One common experience with starter locs is the “fresh retwist fantasy.” Right after maintenance, everything looks neat, shiny, and organized. You feel unstoppable. Then wash day arrives, and suddenly your locs puff up like they heard a rumor. This is normal. Early locs often loosen after washing because the hair has not fully matted yet. Instead of panicking, gently separate, dry thoroughly, and return to your routine.
Another experience is product regret. Beginners often buy every loc gel, cream, oil, spray, butter, and miracle jar they see online. At first, the hair looks polished. Later, the locs feel sticky, heavy, or dull. The lesson? Less product usually leads to cleaner, lighter, faster-maturing locs. A simple routine with water, a light moisturizer if needed, occasional oil on the scalp, and a good shampoo can outperform an entire bathroom shelf of “loc magic.”
People with tighter coils often notice budding earlier. Their locs may swell, frizz, and firm up within the first several months. People with looser textures may feel frustrated because their hair slips or unravels more easily. That does not mean looser hair cannot loc. It simply means the method may need adjustment. Crochet, interlocking, braids, or professional maintenance can help create more structure while the hair matures.
Night protection is another game changer. Many new loc wearers ignore bonnets or scarves until lint becomes a permanent roommate. A satin bonnet may not feel glamorous at first, but waking up with less frizz, fewer flattened sections, and cleaner locs is deeply convincing. Your pillowcase should not be allowed to sabotage your journey while you are unconscious.
Drying is also a lesson people learn quickly. Locs that feel dry on the outside may still be damp inside. If you wash late at night and sleep before your hair dries, odor can sneak in. Washing earlier, using a microfiber towel, sitting near airflow, or using low heat occasionally can make a big difference.
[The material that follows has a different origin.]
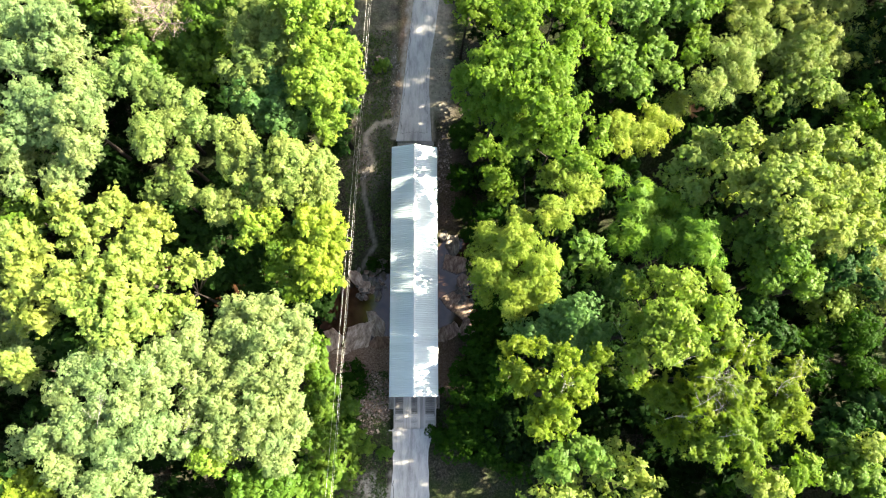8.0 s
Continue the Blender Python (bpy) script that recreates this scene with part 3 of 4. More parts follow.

The biggest emotional experience is learning to stop comparing. Someone online may have perfectly budding locs at month four. Yours may still look like soft noodles with ambition. That is okay. Hair density, curl pattern, starter method, lifestyle, and maintenance habits all affect the timeline. Progress is not always neat. Sometimes progress looks like frizz, shrinkage, lumps, and awkward volume. In loc language, that often means things are working.
So, if you want your dreads to lock faster, treat the journey like training a plant, not assembling furniture. You guide it. You do not bully it. Give your hair clean conditions, gentle structure, moisture balance, and time. The results will comeand one day, you will miss the starter-loc chaos just a little. Maybe. Probably not on wash day.
Conclusion
Making dreads lock faster is not about forcing your hair into maturity. It is about creating the right environment: clean scalp, smart washing, light products, gentle palm rolling, sensible retwisting, full drying, nighttime protection, and patience through the frizzy budding stage. Healthy locs are built slowly, but the right habits can help your hair lock more efficiently and look better while it gets there.
If you remember only one thing, make it this: clean, consistent, low-manipulation care beats heavy products and aggressive styling every time. Your dreads do not need panic. They need a routine.